I have a question which seems trivial, but I don't know how to prove or disprove it.
Let $f:[0,1]\to (0,\infty)$ be an increasing function and let $g:[0,1] \to \mathbb{R}$ be a function satisfying $fg$ is decreasing in $[0,1].$ Then $g$ is decreasing in $[0,1].$
Is it true or false? Or what assumption can be imposed in order to make the statement true?
We may give the assumption on $f$ and $g$ which are differentiable functions.
Actually, I'd like to prove the following assertion
Let $f(t)$ be a positive increasing function and $g$ be a sign-changing function such that $g>0$ for $(0,a)$ and $g<0$ for $(a,1)$. If $fg$ is decreasing in $(0,1),$ then $g$ is decreasing in $(0,1).$
I would be grateful if you give any comment for my question. Thanks in advance.
Best Answer
By definition of increasing and decreasing,
$$ f(x) \text{ is increasing } \longleftrightarrow\frac{df}{dx}>0\\ f(x) \text{ is decreasing } \longleftrightarrow\frac{df}{dx}<0 $$
Therefore, $\frac{df}{dx}>0$ and $\frac{d}{dx}(fg)<0$. By the product rule, $f\frac{dg}{dx}+g\frac{df}{dx}<0\to\frac{dg}{dx}<-\frac gf\frac{df}{dx}$. By what we have been given, $f(x)$ and $\frac{df}{dx}$ are both positive, so as long as $g(x)$ is positive for every $x$ in your interval, $\frac{dg}{df} < 0$, which means $g(x)$ is decreasing. If $g(x)<0$ for any $x\in[0,1]$, then your conclusion is false.

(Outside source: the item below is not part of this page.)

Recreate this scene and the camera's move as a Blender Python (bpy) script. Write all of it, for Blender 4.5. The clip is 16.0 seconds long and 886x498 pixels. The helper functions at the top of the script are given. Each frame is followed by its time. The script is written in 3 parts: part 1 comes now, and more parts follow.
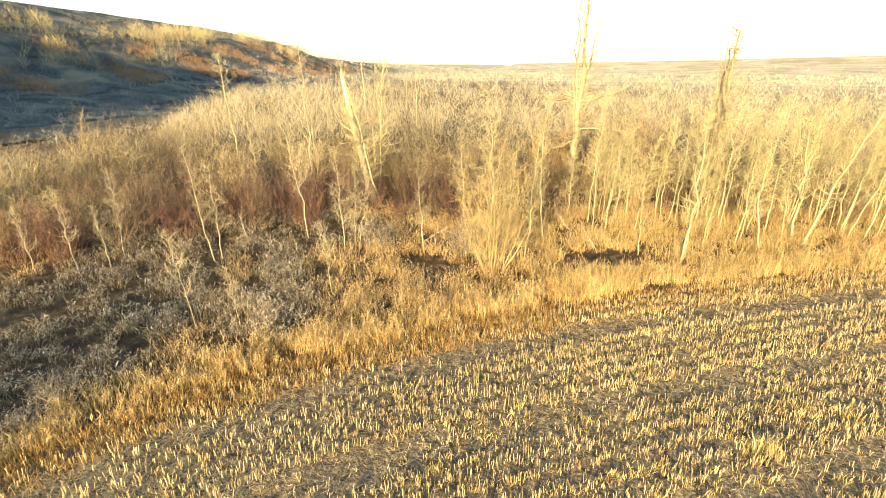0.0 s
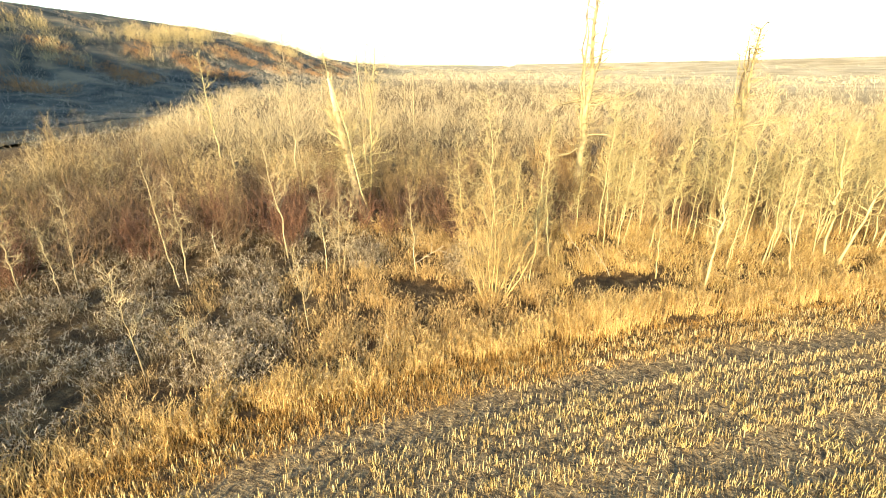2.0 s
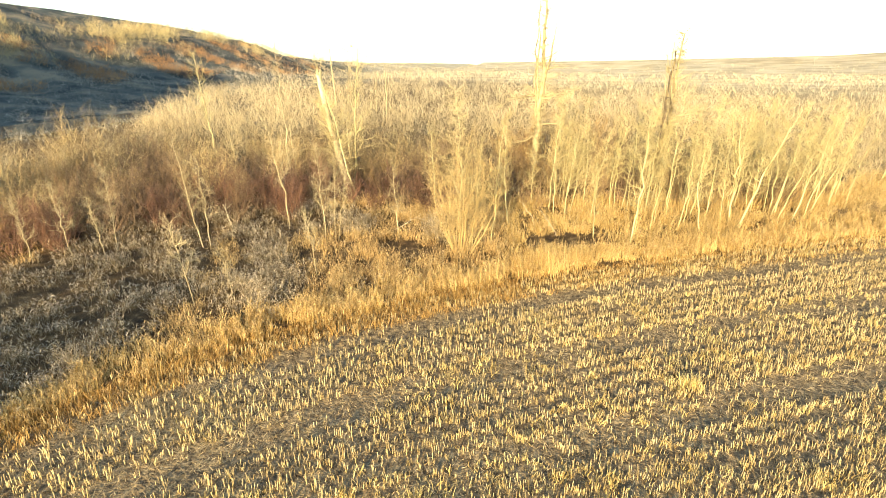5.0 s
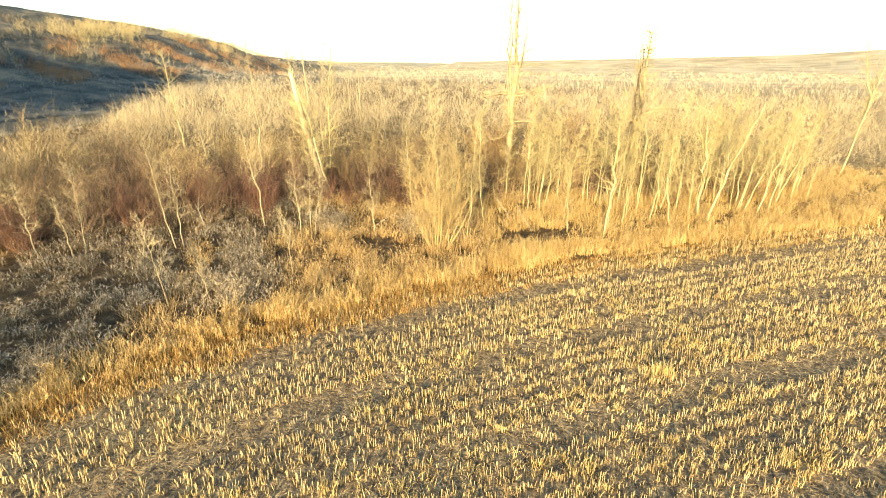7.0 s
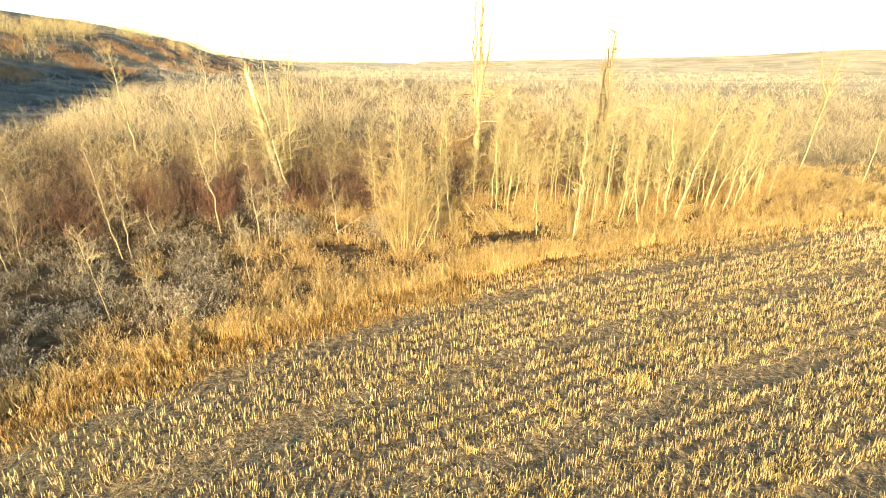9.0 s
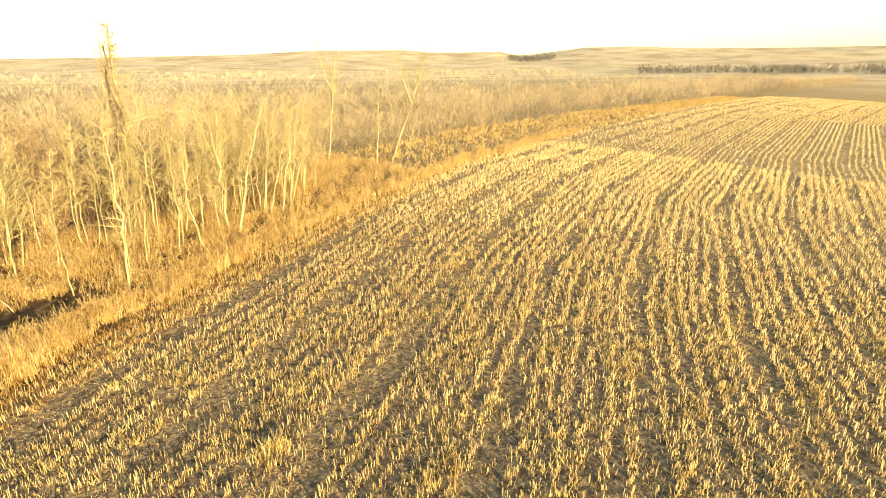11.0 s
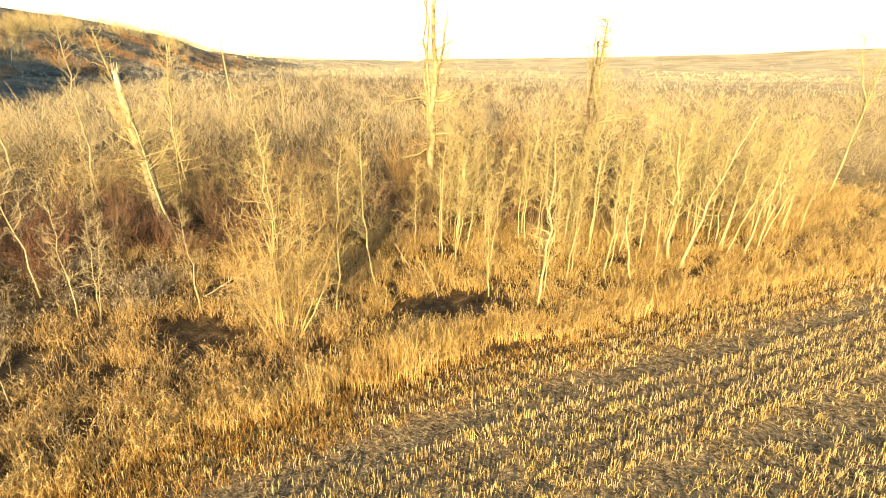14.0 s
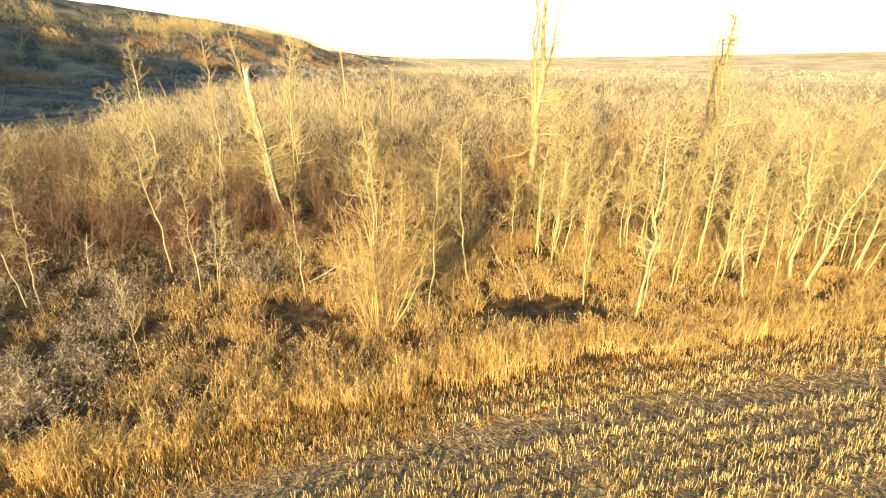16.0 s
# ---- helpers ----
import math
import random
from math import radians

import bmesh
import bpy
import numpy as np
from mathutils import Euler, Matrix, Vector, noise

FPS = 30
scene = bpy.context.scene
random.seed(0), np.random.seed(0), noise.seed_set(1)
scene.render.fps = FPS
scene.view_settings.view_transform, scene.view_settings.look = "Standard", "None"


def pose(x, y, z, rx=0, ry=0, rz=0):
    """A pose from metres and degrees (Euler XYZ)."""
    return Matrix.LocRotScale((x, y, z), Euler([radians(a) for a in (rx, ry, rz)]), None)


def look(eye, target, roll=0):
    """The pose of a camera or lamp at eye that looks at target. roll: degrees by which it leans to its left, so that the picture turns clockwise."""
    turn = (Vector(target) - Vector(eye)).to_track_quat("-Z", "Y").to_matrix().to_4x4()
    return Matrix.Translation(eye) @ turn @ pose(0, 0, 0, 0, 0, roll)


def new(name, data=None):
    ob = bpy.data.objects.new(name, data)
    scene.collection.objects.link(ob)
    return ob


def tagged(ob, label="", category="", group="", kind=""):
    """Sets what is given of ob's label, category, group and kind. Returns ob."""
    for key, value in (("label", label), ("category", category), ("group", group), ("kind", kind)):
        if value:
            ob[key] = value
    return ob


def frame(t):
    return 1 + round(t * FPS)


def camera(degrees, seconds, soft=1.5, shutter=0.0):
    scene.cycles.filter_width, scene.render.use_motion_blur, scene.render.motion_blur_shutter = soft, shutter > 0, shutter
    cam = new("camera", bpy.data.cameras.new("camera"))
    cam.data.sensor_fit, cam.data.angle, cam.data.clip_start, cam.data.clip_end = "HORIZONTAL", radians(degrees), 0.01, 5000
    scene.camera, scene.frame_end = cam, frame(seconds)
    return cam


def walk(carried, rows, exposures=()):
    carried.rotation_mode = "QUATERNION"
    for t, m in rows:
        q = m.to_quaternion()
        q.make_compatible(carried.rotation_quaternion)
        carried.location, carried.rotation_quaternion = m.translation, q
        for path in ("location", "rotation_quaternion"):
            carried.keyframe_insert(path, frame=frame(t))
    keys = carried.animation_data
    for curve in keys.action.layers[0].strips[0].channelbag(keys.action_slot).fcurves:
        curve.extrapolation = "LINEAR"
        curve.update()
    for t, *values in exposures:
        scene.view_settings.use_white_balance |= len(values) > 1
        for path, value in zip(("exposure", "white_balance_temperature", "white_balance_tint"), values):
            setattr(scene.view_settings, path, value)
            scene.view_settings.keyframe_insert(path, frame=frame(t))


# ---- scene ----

# ---------------------------------------------------------------- camera
cam = camera(79.66, 16.0, soft=1.0, shutter=0.15)


def aim(t, x, y, z, yaw, pitch, roll):
    """A row of the flight: yaw to the left, pitch upwards, in degrees."""
    a, p = radians(yaw), radians(pitch)
    eye = Vector((x, y, z))
    return t, look(eye, eye + Vector((-math.sin(a) * math.cos(p), math.cos(a) * math.cos(p), math.sin(p))), roll)


walk(cam, [
    aim(0.0, 1.055, 2.099, 8.43, 10.15, -18.81, 0.04),
    aim(0.5, 0.907, 3.295, 8.436, 10.09, -18.78, 0.07),
    aim(1.0, 0.819, 4.335, 8.45, 10.14, -18.73, 0.02),
    aim(1.5, 0.783, 4.88, 8.441, 10.15, -18.69, 0.05),
    aim(2.0, 0.79, 4.945, 8.452, 10.18, -18.71, 0.03),
    aim(2.5, 0.86, 4.756, 8.475, 10.25, -18.7, 0.02),
    aim(3.0, 0.991, 3.724, 8.49, 10.18, -18.7, -0.01),
    aim(3.5, 1.148, 2.084, 8.45, 10.04, -18.7, 0.12),
    aim(4.0, 1.314, 0.441, 8.49, 9.9, -18.82, 0.12),
    aim(4.2, 1.35, -0.03, 8.49, 8.8, -18.83, 0.12),
    aim(6.5, 1.224, -0.373, 8.411, 5.41, -18.95, 0.14),
    aim(7.0, 1.283, -0.445, 8.39, 4.04, -18.97, 0.13),
    aim(7.5, 1.299, -0.526, 8.364, 3.65, -18.93, 0.15),
    aim(8.0, 1.315, -0.522, 8.338, 3.46, -18.93, 0.16),
    aim(8.5, 1.331, -0.16, 8.348, 1.18, -18.92, 0.13),
    aim(9.0, 1.34, 0.479, 8.356, 0.53, -18.97, 0.16),
    aim(9.5, 1.434, 1.239, 8.352, -3.81, -18.99, 0.08),
    aim(10.0, 1.60, 2.028, 8.32, -26.21, -18.82, -0.21),
    aim(10.2, 1.65, 2.36, 8.33, -34.47, -18.87, -0.3),
    aim(11.2, 2.1, 4.1, 8.47, -47.0, -19.2, -0.4),
    aim(12.3, 2.746, 6.295, 8.634, -40.51, -19.5, -0.4),
    aim(12.5, 2.971, 6.741, 8.625, -38.45, -19.4, -0.18),
    aim(13.0, 3.554, 7.847, 8.55, -25.4, -19.43, -0.09),
    aim(13.5, 4.178, 8.553, 8.38, -7.21, -19.1, 0.18),
    aim(14.0, 4.556, 8.807, 8.33, 0.83, -19.18, 0.3),
    aim(14.5, 4.659, 8.787, 8.333, 3.6, -19.24, 0.39),
    aim(15.0, 4.678, 8.728, 8.334, 5.26, -19.26, 0.33),
    aim(15.5, 4.637, 8.758, 8.39, 7.21, -19.38, 0.29),
    aim(16.0, 4.654, 8.815, 8.385, 11.94, -19.37, 0.27),
], exposures=[(0.0, 1.85, 6250, 8), (9.3, 1.84, 6450, 8), (10.1, 1.76, 7200, 9), (10.6, 1.73, 7250, 9), (13.5, 1.71, 7500, 10), (15.2, 1.71, 7400, 10), (16.0, 1.74, 7050, 10)])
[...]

Easiest counter example, let $f(x)=x$ and $g(x)=x-2$. $f(x)g(x)=x^2-2x$ and $\frac{d(fg)}{dx}=2x-2$, which is negative for all $x<1$, so it's decreasing in the interval.
Added to the Question:
For $g(x)$ to be a function such that $g(x)>0$ for $x\in(0,a)$ and $g(x)<0$ for $x\in(a,1)$, $g(x)$ must necessarily go from a positive number to a negative number, which means that it has to either be decreasing for some interval containing $a$ or it must have a discontinuity.
A discontinuous counterexample was given in the comments, namely
$$g(x)=\begin{cases}x, &x<a\\x - 2, &x\geq a\end{cases}$$
This function is always increasing, so $g(x)$ must also be specified to be continuous or the conclusion that $g(x)$ is decreasing is false.
For a continuous function, $g(x)$ must be decreasing around $x=a$, but it doesn't have to be decreasing anywhere else. For example, $g(x)=(x-b)(x-a)$, where $b=1 + \frac a2$ which decreases for $x<\frac {a + b}2$ and increases for $x>\frac {a + b}2$, and $f(x)=x^3$. $\frac{d(fg)}{dx}=5x^4-4(a+b)x^3-3abx^2=5x^4-4x^3-6ax^3-3(ab)x^2$. So now, we need to find all the values of $a$ for which the derivative is less than zero.
$$\begin{align} 5x^4-4x^3-6ax^3-3abx^2 &< 0 &(\text{substitution})\\ 5x^4-4x^3-6ax^3-3abx^2 &< 5x^4-4x^3-6ax^2 &(a, b, x^2 > 0)\\ x^3(5x-4-6a) &< 0 \\ 5x-4 &< 6a &((x^3>0)(\forall x \in(0,1))\\ a &> \frac16 &(\max x = 1) \end{align}$$
In other words, as long as $a>\frac16$, $fg$ will be decreasing on $(0,1)$, so we'll pick an $a$ greater than $\frac16$. We also need to find out for what values of $a$ is $\frac{a + b}2<1$, which is simply
$$\begin{align} a + \frac a2 + 1 &< 2\\ \frac32a &< 1\\ a &< \frac23 \end{align}$$
So $a$ also has to be less than $\frac23$.
Since $f(x)$ is positive and increasing for $x\in(0,1)$, $fg$ is decreasing for $x\in(0,1)$, and $g(x)$ is a smooth function that is positive for $x<a$ and negative for $x>a$, but is increasing for $x\in\left(\frac{a + b}2,1\right)$ as long as $a\in\left(\frac16,\frac23\right)$, we have a known counterexample to the statement that $g(x)$ must be decreasing on $x\in(0,1)$.